What is the difference between SHA-256 and SHA3-256?

SHA-256 belongs to the SHA-2 family designed by the NSA in 2001. SHA3-256 belongs to the SHA-3 family (based on the Keccak algorithm) standardized by NIST in 2015. Both produce 256-bit digests, but they use entirely different internal constructions. SHA3-256 was designed as a backup in case weaknesses were found in SHA-2. In practice, SHA-256 remains secure and is more widely supported; SHA3-256 is a solid choice for new systems where you want the most modern standard.

Why use hasher.update() instead of hashing everything at once?
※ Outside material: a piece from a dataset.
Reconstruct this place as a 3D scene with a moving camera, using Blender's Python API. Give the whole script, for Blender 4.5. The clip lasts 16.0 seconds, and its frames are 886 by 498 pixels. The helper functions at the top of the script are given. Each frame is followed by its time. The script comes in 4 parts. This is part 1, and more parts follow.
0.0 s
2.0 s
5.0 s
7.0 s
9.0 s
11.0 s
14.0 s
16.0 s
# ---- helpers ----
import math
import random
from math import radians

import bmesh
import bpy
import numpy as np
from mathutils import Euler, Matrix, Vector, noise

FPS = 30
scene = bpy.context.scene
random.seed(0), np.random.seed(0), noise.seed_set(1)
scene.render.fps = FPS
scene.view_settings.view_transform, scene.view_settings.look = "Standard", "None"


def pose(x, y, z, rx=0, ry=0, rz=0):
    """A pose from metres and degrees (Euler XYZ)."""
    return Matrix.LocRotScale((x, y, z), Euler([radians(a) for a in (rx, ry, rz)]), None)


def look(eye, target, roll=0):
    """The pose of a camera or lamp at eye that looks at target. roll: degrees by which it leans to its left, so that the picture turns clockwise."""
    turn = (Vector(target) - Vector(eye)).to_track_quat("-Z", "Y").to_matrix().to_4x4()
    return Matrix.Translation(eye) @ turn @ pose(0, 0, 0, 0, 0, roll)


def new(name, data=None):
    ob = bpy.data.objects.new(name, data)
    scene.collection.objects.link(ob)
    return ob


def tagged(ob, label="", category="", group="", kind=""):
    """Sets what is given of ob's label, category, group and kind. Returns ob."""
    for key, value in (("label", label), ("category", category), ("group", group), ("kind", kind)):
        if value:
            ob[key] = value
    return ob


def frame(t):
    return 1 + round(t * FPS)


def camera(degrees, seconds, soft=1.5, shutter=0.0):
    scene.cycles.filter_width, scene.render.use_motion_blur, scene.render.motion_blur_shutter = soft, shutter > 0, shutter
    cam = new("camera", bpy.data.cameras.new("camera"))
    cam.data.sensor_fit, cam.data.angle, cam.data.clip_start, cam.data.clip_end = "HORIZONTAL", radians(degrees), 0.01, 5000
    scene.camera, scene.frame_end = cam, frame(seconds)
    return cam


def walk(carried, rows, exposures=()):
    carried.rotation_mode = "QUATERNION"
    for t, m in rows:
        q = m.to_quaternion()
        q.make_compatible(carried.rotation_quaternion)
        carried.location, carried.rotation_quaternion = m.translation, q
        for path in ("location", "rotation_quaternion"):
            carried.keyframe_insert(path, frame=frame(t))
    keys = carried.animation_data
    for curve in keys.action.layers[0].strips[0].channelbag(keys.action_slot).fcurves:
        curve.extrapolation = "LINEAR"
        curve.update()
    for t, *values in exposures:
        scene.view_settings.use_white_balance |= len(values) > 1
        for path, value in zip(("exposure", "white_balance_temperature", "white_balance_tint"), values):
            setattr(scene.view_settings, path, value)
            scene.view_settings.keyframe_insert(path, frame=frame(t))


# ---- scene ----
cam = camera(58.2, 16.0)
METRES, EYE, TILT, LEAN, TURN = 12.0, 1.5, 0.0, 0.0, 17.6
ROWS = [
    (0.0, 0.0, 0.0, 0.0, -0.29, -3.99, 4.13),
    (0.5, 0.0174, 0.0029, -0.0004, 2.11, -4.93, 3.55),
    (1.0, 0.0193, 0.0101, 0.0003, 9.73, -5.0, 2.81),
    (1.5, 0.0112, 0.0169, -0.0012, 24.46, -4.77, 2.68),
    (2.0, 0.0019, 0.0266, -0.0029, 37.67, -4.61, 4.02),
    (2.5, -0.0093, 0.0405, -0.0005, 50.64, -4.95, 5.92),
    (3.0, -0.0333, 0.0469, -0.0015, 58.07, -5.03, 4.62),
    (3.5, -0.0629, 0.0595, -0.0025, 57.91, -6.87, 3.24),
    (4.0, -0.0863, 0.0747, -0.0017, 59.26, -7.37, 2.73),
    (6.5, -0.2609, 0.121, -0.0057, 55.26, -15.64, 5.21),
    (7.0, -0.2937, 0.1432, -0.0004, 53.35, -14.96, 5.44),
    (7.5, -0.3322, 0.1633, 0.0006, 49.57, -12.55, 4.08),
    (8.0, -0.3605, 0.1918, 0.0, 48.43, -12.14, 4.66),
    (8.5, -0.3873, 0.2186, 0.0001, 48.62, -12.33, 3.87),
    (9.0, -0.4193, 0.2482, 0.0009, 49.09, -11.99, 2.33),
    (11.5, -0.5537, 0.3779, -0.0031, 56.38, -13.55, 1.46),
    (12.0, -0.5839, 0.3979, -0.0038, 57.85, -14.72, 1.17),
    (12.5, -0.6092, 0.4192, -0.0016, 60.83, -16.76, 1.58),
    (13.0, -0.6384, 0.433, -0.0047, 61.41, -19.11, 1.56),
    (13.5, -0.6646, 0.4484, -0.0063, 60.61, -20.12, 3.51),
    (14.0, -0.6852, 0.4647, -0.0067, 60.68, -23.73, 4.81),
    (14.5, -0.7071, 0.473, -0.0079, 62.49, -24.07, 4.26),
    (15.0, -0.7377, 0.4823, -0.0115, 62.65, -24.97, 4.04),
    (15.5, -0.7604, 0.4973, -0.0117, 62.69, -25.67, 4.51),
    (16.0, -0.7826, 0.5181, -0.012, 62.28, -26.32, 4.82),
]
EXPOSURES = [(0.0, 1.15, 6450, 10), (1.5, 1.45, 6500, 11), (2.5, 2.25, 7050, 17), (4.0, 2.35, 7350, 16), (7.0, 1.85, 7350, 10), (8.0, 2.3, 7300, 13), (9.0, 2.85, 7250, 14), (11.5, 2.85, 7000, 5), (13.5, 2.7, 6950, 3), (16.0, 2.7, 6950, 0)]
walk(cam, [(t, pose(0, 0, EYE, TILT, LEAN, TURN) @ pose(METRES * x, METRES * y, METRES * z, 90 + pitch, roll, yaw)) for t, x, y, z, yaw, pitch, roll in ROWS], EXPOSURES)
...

The hashlib.sha256(data).hexdigest() shorthand is convenient for small strings, but for files or streams you should always use the hasher = hashlib.sha256(); hasher.update(chunk) pattern. Reading in 64KB chunks keeps memory usage flat regardless of file size — you can hash a 100GB file with the same memory footprint as a 1KB file. The final digest is identical either way.

Conclusion

Python’s hashlib module gives you production-grade cryptographic hashing with zero dependencies. You have covered the main tools: SHA-256 and SHA-512 for secure digests, salting with os.urandom for password safety, hmac.compare_digest for timing-safe comparisons, chunked file hashing for large files, and HMAC signatures for API authentication. These patterns appear in almost every serious Python backend project.

A good next step is to extend the checksum verifier to accept a directory argument and hash every file in a folder, printing a manifest you can use to detect future changes. You could also integrate bcrypt or argon2-cffi for the password hashing use case to get the intentional slowness that makes brute-force impractical.

For the full algorithm reference, see the official hashlib documentation and the hmac module docs.